ST. JOHN | With a scholarship to Grand Valley State already secured, Riley Wayco could have called it a prep career.
Her plant leg was on the brink of a stress fracture in the middle of this, her senior season, one fraught with inconsistent weather and complications from not having a track behind the high school anymore.
Wayco, however, remembered some lessons she learned about perseverance from Ghost and his predecessors.
Ghost was Wayco’s horse that she rode in equestrian competitions and various shows and fairs before she sold the retired racetrack thoroughbred this past December.
Through 11 years of riding horses Wayco took many falls, broke a few bones and suffered many bruises. The obvious moral of each mishap was that it’s important to get back on the horse.
“After everything I’ve been through with horses, I knew I couldn’t give up on this year,” Waco said. “If not for that experience I might have given up. But I had goals when I was riding horses, and I have goals with this sport and this team.”
The proud holder of a 4.0 cumulative grade-point average, Wayco also picked up plenty of tips on physical fitness and caring for soreness with the horses long before she showed up to Lake Central to specialize in her lone event since freshman year.
That attention to detail likely saved Wayco’s senior season. After the second outdoor meet of this season in mid-March, Wayco began feeling pain that she thought was shin splints in her left (plant) leg. After a visit to Dr. Lorin Brown in Munster she learned that it was a budding stress fracture in her tibia. She immediately went on a two-week regimen of little to no physical activity through the end of March and has been nursing it ever since as the postseason marches on.
“If I didn’t go in and talk to anyone, I wouldn’t be doing anything right now,” Wayco said.
She wore a neoprene brace on the leg all day and all night — even at her job as a hostess at Outback Steakhouse in Merrillville — and spent a little time on an exercise bike pedaling with no resistance before easing herself back into action.
From March 15 through May 6 Wayco went from two weeks of nothing to one day of jumps each week to her current schedule of jumping only on Thursday, Saturday and a “premeet” ritual of three jumps at a starting height each Monday, with all postseason meets prior to state falling on Tuesdays.
She has not worn flip-flops since the stress fracture scare, and she takes two Ibuprofen four times a day and ices her knee four times each day to dissipate swelling.
“She’s been very dedicated to this sport,” L.C. coach Ron Fredrick said. “It would have been very easy for her to sit back and say, ‘OK, I’m set at Grand Valley State and don’t need to run any risks.’

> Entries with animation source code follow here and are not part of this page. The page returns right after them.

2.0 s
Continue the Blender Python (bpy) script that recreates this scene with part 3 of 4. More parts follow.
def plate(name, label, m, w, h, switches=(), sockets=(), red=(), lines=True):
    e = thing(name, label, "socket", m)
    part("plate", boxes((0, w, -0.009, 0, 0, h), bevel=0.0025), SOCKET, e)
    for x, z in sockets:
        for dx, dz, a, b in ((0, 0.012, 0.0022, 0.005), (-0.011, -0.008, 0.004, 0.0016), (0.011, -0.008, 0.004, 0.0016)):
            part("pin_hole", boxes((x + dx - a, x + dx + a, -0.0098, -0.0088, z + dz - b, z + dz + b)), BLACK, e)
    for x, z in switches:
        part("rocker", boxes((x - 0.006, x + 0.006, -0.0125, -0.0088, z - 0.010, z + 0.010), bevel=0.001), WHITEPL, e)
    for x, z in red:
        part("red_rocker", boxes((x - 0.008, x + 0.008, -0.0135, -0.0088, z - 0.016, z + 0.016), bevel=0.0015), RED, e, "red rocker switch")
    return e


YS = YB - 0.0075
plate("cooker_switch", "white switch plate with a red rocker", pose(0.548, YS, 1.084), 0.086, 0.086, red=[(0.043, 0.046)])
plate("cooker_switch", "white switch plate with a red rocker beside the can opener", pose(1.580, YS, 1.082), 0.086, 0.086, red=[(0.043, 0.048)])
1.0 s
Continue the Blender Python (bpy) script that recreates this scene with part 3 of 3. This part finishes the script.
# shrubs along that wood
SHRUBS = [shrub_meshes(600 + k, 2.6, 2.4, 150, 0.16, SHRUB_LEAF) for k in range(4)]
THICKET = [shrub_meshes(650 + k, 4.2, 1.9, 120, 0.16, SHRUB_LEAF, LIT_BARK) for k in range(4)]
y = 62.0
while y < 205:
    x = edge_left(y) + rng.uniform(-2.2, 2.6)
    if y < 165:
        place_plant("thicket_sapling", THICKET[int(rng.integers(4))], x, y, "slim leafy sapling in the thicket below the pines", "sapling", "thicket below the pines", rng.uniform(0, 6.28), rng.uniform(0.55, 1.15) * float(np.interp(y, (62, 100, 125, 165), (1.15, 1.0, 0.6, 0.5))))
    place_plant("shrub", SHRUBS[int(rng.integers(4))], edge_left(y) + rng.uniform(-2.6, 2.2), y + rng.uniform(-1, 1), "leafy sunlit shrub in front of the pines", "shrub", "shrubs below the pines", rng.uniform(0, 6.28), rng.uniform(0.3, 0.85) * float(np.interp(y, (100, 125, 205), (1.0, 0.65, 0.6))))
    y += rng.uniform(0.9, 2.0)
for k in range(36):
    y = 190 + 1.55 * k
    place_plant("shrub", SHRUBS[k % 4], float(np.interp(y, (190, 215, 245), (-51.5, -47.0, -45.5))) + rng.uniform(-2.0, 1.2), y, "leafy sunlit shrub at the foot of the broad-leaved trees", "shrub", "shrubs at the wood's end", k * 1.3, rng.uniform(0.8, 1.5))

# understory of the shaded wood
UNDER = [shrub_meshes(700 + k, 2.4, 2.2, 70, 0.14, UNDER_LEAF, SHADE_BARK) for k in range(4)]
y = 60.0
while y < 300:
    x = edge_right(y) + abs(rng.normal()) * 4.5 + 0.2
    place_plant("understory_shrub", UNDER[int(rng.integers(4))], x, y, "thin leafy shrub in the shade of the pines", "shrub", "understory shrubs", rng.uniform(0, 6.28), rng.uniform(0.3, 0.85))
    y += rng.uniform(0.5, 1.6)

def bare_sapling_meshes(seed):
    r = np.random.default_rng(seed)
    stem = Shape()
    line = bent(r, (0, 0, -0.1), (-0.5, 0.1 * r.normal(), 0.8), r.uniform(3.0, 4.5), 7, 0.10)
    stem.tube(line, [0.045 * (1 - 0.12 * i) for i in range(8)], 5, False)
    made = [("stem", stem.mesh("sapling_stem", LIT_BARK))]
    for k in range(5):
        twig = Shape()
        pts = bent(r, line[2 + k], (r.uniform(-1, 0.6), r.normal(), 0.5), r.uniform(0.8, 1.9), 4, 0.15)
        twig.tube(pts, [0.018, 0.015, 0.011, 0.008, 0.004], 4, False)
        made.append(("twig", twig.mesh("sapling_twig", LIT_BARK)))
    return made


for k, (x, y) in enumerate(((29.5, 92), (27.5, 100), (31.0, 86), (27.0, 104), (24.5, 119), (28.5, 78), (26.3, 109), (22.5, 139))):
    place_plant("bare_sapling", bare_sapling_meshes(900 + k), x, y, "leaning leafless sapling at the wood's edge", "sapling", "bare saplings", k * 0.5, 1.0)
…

“But she’s determined, and if she sets a goal for herself and works at it and does it.”
Fredrick gained an early appreciation for Wayco’s dedication when she was a freshman and skipped a national equestrian competition for which she had qualified and opted to join the team in its annual visit to Kenosha, Wis., for the Lake Michigan Invitational at Carthage College without uttering a word to Fredrick about what she had sacrificed to compete for the Indians that weekend.
Wayco’s personal best jump is 5 feet, 7 inches, but during the indoor season she cleared 5-6 and was hoping for 5-10 or better by the end of the season, which would have made the 2012 state qualifier a legitimate state championship contender. She only cleared 5-3 in finishing second on tiebreakers at the Lowell Sectional last Tuesday despite only two weeks of solid practice.
Wayco still feels she is on a trajectory toward a high finish at state, but first she has to make it past tonight’s Chesterton Regional.
“I’m at about 85 percent right now,” Wayco said. “If I can make it to state, I’ll be at 100 percent with everything I’ve done and all the stuff I’ve paid attention to with my leg in taking care of it.”